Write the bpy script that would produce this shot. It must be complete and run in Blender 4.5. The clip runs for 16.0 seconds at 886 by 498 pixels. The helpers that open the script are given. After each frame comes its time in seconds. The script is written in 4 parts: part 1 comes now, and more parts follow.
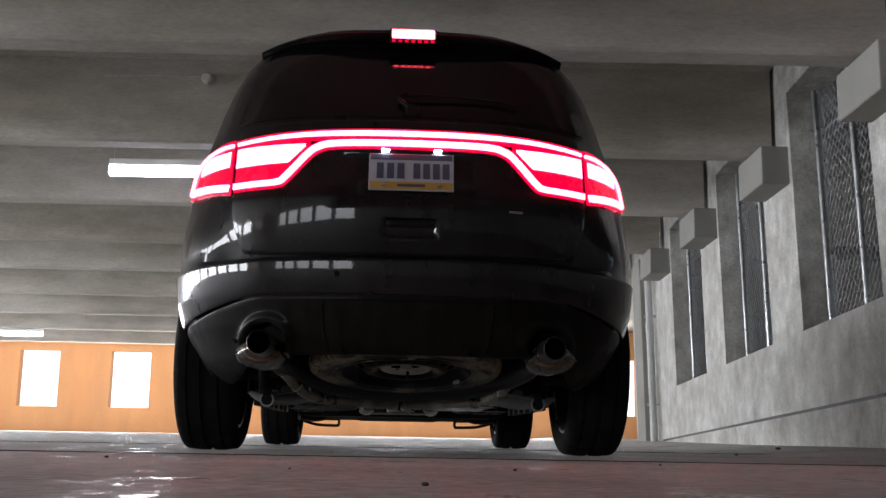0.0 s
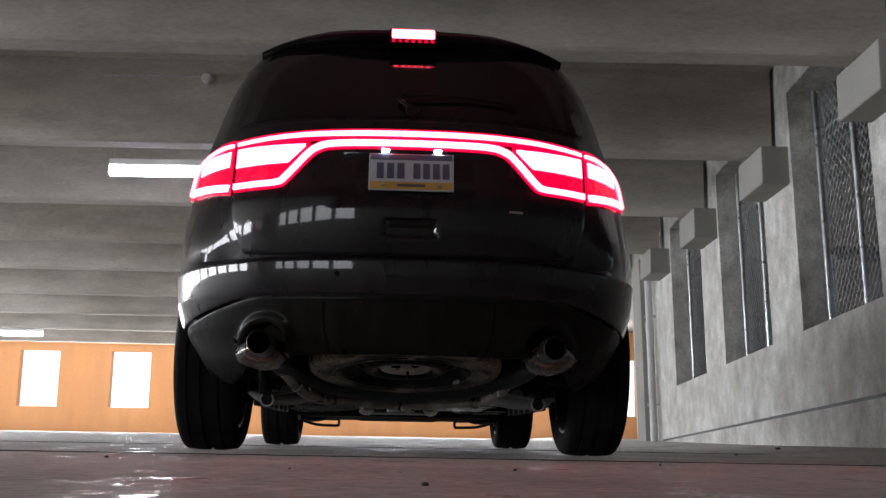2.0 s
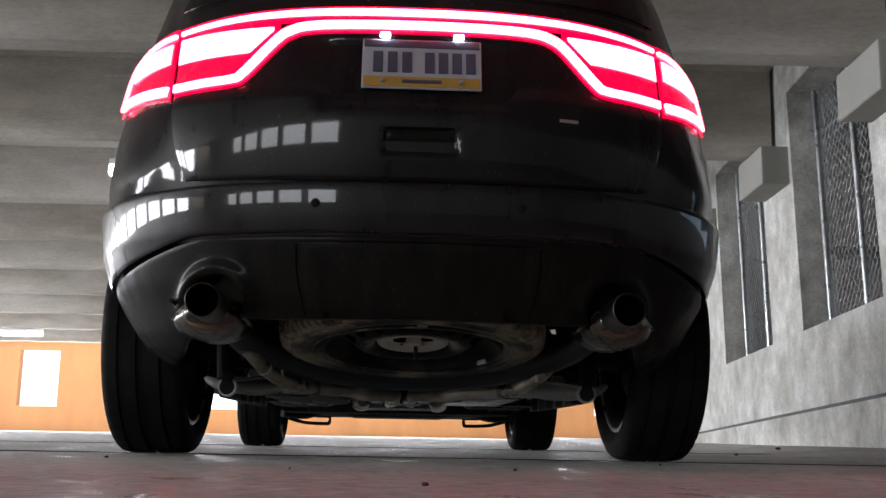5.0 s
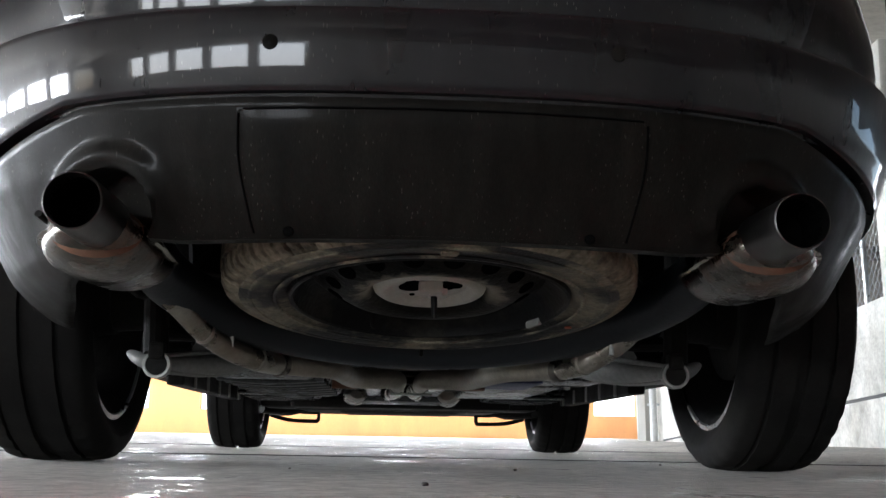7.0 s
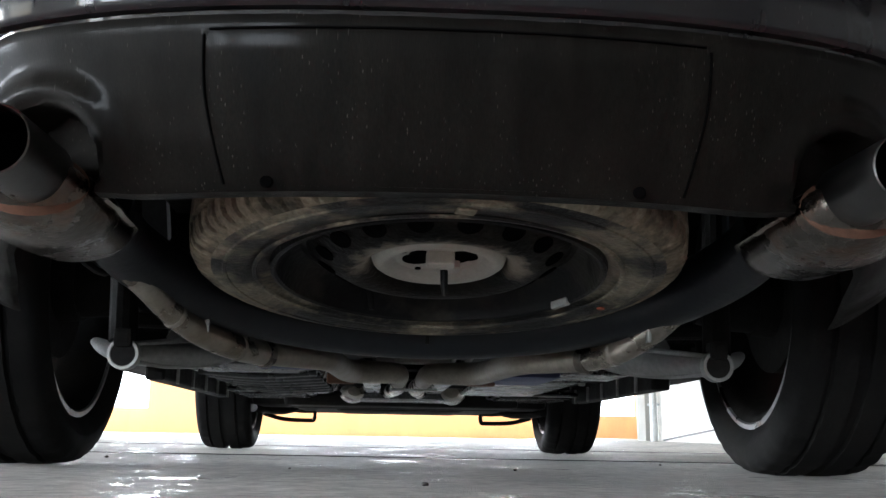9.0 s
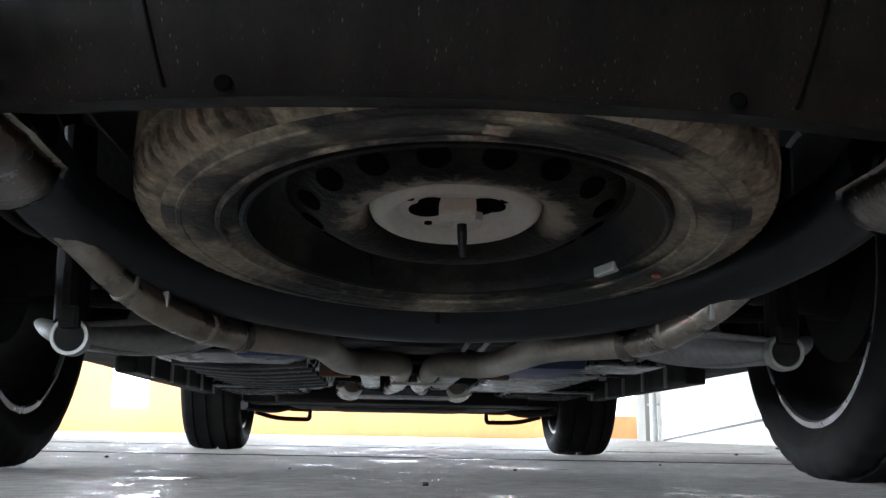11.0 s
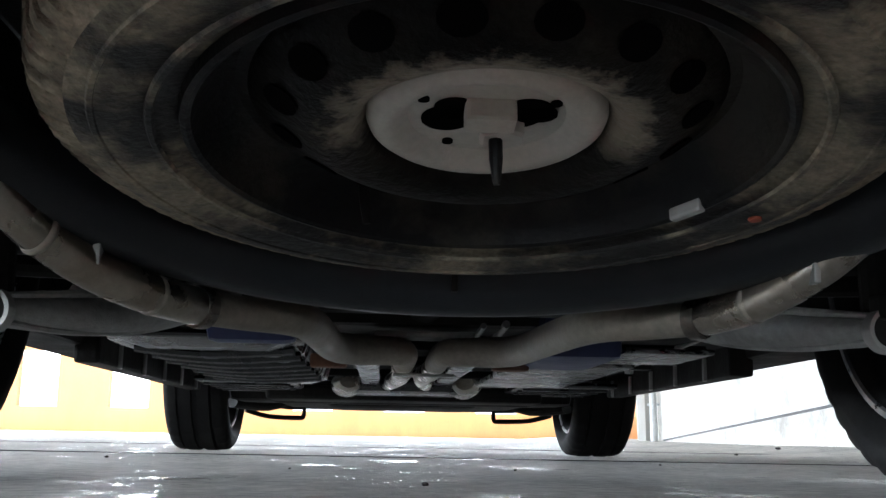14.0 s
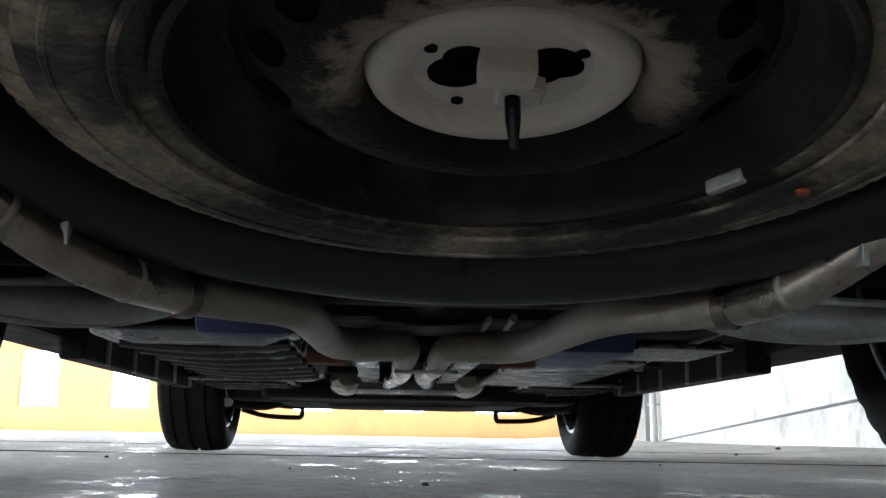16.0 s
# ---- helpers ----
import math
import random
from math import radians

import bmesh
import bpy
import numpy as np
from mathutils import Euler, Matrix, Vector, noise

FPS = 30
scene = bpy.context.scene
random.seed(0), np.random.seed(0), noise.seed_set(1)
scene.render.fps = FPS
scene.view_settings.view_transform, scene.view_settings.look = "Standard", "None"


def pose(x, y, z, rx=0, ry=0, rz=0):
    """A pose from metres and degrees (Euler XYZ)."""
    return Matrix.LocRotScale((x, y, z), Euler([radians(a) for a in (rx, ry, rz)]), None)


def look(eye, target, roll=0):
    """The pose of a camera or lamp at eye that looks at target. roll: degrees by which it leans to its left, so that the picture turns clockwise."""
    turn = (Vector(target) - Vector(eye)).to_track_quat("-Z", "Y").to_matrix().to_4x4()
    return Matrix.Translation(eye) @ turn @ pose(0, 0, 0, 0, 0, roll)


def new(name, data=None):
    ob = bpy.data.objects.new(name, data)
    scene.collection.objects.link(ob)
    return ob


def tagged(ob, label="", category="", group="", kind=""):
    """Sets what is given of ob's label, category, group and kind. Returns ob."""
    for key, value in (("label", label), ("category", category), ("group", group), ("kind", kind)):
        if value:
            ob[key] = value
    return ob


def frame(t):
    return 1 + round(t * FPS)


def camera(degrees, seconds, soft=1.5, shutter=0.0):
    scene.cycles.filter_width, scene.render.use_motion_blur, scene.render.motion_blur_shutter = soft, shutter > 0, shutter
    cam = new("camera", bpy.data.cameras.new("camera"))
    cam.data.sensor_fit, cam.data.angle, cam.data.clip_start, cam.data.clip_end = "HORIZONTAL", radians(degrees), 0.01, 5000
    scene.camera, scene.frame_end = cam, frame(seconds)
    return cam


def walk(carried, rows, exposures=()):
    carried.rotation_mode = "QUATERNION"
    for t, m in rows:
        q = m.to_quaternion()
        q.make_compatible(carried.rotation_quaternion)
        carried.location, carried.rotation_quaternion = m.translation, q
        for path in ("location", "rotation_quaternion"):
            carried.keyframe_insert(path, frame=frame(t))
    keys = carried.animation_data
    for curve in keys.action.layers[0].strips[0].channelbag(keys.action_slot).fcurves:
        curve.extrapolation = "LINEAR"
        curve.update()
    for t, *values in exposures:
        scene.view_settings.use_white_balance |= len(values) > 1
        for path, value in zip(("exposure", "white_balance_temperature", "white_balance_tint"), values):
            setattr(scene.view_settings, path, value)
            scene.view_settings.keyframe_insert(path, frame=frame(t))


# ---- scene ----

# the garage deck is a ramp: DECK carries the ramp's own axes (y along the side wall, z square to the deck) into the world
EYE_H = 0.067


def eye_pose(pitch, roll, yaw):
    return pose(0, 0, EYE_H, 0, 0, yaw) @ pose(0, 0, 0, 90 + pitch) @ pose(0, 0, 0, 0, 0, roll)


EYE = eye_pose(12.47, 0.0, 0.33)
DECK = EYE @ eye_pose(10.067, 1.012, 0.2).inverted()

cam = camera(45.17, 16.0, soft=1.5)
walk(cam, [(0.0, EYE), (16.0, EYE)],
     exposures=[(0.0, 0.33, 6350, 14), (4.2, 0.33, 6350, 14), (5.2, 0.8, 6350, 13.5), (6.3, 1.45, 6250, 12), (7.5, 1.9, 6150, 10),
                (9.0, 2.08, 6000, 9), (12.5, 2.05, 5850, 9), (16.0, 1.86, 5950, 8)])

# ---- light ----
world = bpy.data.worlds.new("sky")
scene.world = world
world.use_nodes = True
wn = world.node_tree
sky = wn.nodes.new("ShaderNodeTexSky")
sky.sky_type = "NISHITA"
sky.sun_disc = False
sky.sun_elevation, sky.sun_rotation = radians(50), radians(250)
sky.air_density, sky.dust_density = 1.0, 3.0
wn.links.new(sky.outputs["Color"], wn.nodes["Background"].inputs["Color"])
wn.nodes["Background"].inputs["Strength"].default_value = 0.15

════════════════

| Task objective |
Take the line with "setattr(scene.view_settings, path, value)" and all lines after it to the last line, and reproduce them exactly.

| Expected output |
            setattr(scene.view_settings, path, value)
            scene.view_settings.keyframe_insert(path, frame=frame(t))


# ---- scene ----

# the garage deck is a ramp: DECK carries the ramp's own axes (y along the side wall, z square to the deck) into the world
EYE_H = 0.067


def eye_pose(pitch, roll, yaw):
    return pose(0, 0, EYE_H, 0, 0, yaw) @ pose(0, 0, 0, 90 + pitch) @ pose(0, 0, 0, 0, 0, roll)


EYE = eye_pose(12.47, 0.0, 0.33)
DECK = EYE @ eye_pose(10.067, 1.012, 0.2).inverted()

cam = camera(45.17, 16.0, soft=1.5)
walk(cam, [(0.0, EYE), (16.0, EYE)],
     exposures=[(0.0, 0.33, 6350, 14), (4.2, 0.33, 6350, 14), (5.2, 0.8, 6350, 13.5), (6.3, 1.45, 6250, 12), (7.5, 1.9, 6150, 10),
                (9.0, 2.08, 6000, 9), (12.5, 2.05, 5850, 9), (16.0, 1.86, 5950, 8)])

# ---- light ----
world = bpy.data.worlds.new("sky")
scene.world = world
world.use_nodes = True
wn = world.node_tree
sky = wn.nodes.new("ShaderNodeTexSky")
sky.sky_type = "NISHITA"
sky.sun_disc = False
sky.sun_elevation, sky.sun_rotation = radians(50), radians(250)
sky.air_density, sky.dust_density = 1.0, 3.0
wn.links.new(sky.outputs["Color"], wn.nodes["Background"].inputs["Color"])
wn.nodes["Background"].inputs["Strength"].default_value = 0.15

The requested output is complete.